Le petit livre, profondément, chapitre après chapitre, au fil des saisons, s’insinue dans notre propre expérience qu’il nourrit : on retrouve avec adoration cette figure du cinéaste Ozu et la place qu’occupe « Voyage à Tokyo » dans l’histoire du cinéma et des spécialistes comme les 358 filmologues interrogés par Sight&Sound pour établir la liste des dix meilleurs films de tous les temps (à ce propos, une petite erreur de Faye :le film d’Ozu n’est pas classé premier mais troisième lors du classement de 2012).
On découvre aussi l’intérêt de certains grands traducteurs, comme Yoshikawa, qui s’est attelé à la traduction de toute « La Recherche ».

C’est avec mélancolie que l’on quitte ce beau témoignage des voyages intérieurs d’un écrivain doué pour signaler la vie insolite à quelques milliers de kilomètres de son Limousin natal.
Le livre est si riche de références, de parcours, de vignettes photographiques (qui accompagnent le lecteur et le guident), de descriptions du réel japonais, que le lecteur prendra plaisir à le relire.

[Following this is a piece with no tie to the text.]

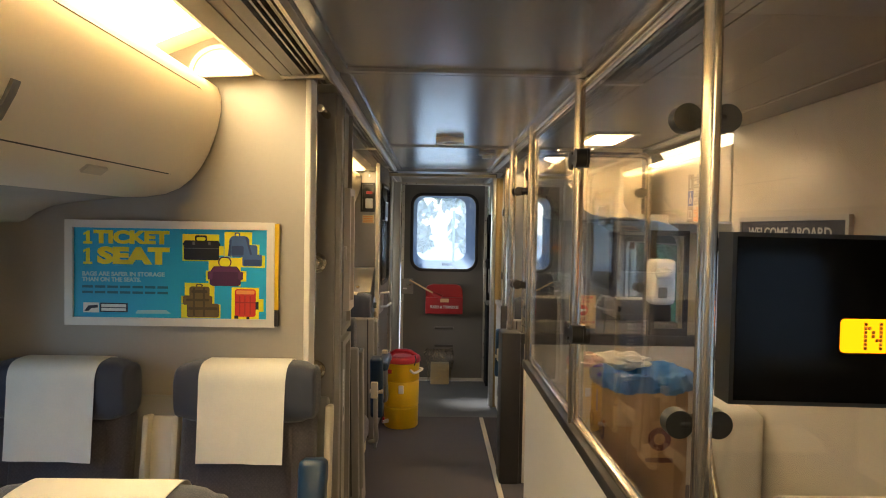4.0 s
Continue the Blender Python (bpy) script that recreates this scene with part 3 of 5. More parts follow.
sign = thing("wheelchair_sticker", (-0.427, 6.52, 0.75), "small white and blue access sticker on the closet", "sticker")
part("sheet", box(-0.4450, 6.47, 0.70, -0.4425, 6.55, 0.90), INKWHITE, sign)
part("mark", ring(oval(6.485, 0.72, 6.535, 0.77, 0.025), oval(6.495, 0.73, 6.525, 0.76, 0.015), -0.4428, -0.4415, west), INKNAVY, sign)
part("mark", box(-0.4428, 6.50, 0.77, -0.4415, 6.52, 0.86), INKNAVY, sign)
for z in (1.326, 0.955, 1.83):
    rx = -0.505 if z < 1.8 else -0.475
    g = thing("grab_rail", (-0.50, 6.2, z), "polished steel luggage rail across the niche", "grab rail", "niche rails")
    part("bar", rod((rx, 6.128, z), (rx, 6.27, z), 0.0125, 18), CHROME, g)
    if z < 1.8:
        fl = rod((rx, 6.262, z), (rx, 6.27, z), 0.034, 28, None, 0.034)
        fl = rod((rx, 6.252, z), (rx, 6.262, z), 0.024, 28, fl, 0.032)
        part("flange", rod((rx, 6.228, z), (rx, 6.252, z), 0.0165, 24, fl, 0.022), CHROME, g)
solid("trim_niche_post", rod((-0.498, 6.15, 0), (-0.498, 6.15, 1.9), 0.010), CHROME, "slim steel upright at the niche", "trim")

# ---------- poster ----------
po = thing("framed_poster", (-0.92, 6.04, 1.135), "turquoise luggage poster in a brushed aluminium frame on the bulkhead", "poster")
PX = lambda px: -1.236 + (px - 65) / 1032 * 0.639
PZ = lambda py: 1.460 - (py - 38) / 529 * 0.324
south = lambda u, v, w: (u, w, v)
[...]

Une intime sensation des quatre éléments traverse la lecture et avec Eric Faye on traverse sous la pluie un pays enchanteur, parfois rugueux, parfois ancré dans une géographie des beautés orientales, parfois si éloigné d’une modernité dispensée en images d’Epinal.
Le grand voyageur parle très bien des us, des coutumes, des ports brumeux, du Bunraku d’Osaka, des fêtes, des lieux pour cinéphiles (hommage à « L’île nue » de Shindo…), de la solitude du voyageur, et parfois, de son inexpérience et des séquelles de tout voyage mal organisé. En quoi, lucidité et expérience tissent ici une matière d’apprendre et de retourner aux essentiels : la vie, l’autre et l’intense désir du voyage.
* Annie Ernaux, « Regarde les lumières mon amour », Seuil, 80 p., 2014, 5,90€.
* Eric Faye, « Malgré Fukushima », Corti, 160p., 2014, 19€.